Diğer taraftan, 506 sayılı Yasanın 9. maddesi “(Değişik fıkra: 25/08/1999 – 4447/2 md.) İşveren çalıştıracağı kimseleri, işe başlatmadan önce örneği Kurumca hazırlanacak işe giriş bildirgeleriyle Kuruma doğrudan bildirmekle veya bu belgeleri iadeli-taahhütlü olarak göndermekle yükümlüdür. İnşaat işyerlerinde işe başlatılacak kimseler için işe başlatıldığı gün Kuruma veya iadeli-taahhütlü olarak postaya verilen işe giriş bildirgeleri ile Kuruma ilk defa işyeri bildirgesi verilen işyerlerinde işe alınan işçiler için en geç bir ay içinde Kuruma verilen veya iadeli-taahhütlü olarak gönderilen işe giriş bildirgeleri de süresi içinde verilmiş sayılır…” hükmünü içermektedir. Anılan yasanın 10. maddesi ise “Sigortalı çalıştırmaya başlandığının süresi içinde Kuruma bildirilmemesi halinde bildirgenin sonradan verildiği veya sigortalı çalıştırıldığının Kurumca tesbit edildiği tarihten önce meydana gelen iş kazası, meslek hastalığı, hastalık ve analık hallerinde ilgililerin sigorta yardımları Kurumca sağlanır. Sigortalı çalıştırmaya başlandığı Kuruma bildirilmiş veya bu husus
Kurumca tespit edilmiş olmakla beraber, yeniden işe alınan sigortalılardan, süresi içinde Kuruma bildirilmeyenler için de, iş kazası, meslek hastalığı, hastalık ve analık hallerinde gerekli sigorta yardımları Kurumca sağlanır. Ancak, yukarıdaki fıkralarda belirtilen sigorta olayları için Kurumca yapılan ve ilerde yapılması gerekli bulunan her türlü masrafların tutarı ile, gelir bağlanırsa bu gelirlerin 22 nci maddede sözü geçen tarifeye göre hesap edilecek sermaye değerleri tutarı, 26 ncı maddede yazılı sorumluluk halleri aranmaksızın, işverene ayrıca ödettirilir.” hükmünü öngörmektedir.

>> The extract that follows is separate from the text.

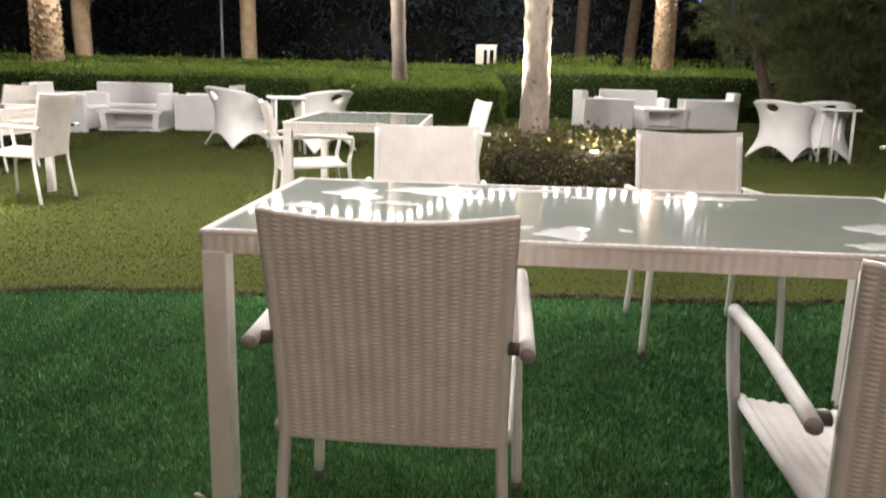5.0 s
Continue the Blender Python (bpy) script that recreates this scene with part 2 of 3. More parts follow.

Temyize konu rücu davasının aynı zamanda 506 sayılı Yasanın 10. maddesine yönelik bulunmasına rağmen, 10. madde koşullarının gerçekleşip gerçekleşmediği hususu yöntemince araştırılıp belirlenmeden, anılan yasanın 10. maddesindeki sorumluluk koşullarının gerçekleşmesi halinde ise, Borçlar Kanunu’nun 43 ve 44. maddelerine göre %50 oranından aşağı olmamak üzere hakkaniyet indirimi yapılarak davalı işverenin rücu sorumluluğunun belirlenmesi gereğinin gözetilmemesi usul ve yasaya aykırı görülmüştür.
Mahkemece, temyiz durumu da gözetilerek yukarıda açıklanan ilke ve esaslar çerçevesinde yargılama yapılıp sonucuna göre bir karar verilmesi gerekir.
O halde; davacı Kurum avukatının bu yönleri amaçlayan temyiz itirazları kabul edilmeli ve hüküm bozulmalıdır.
SONUÇ: Temyiz edilen hükmün yukarıda açıklanan nedenlerle BOZULMASINA, 09.09.2014 gününde oybirliğiyle karar verildi.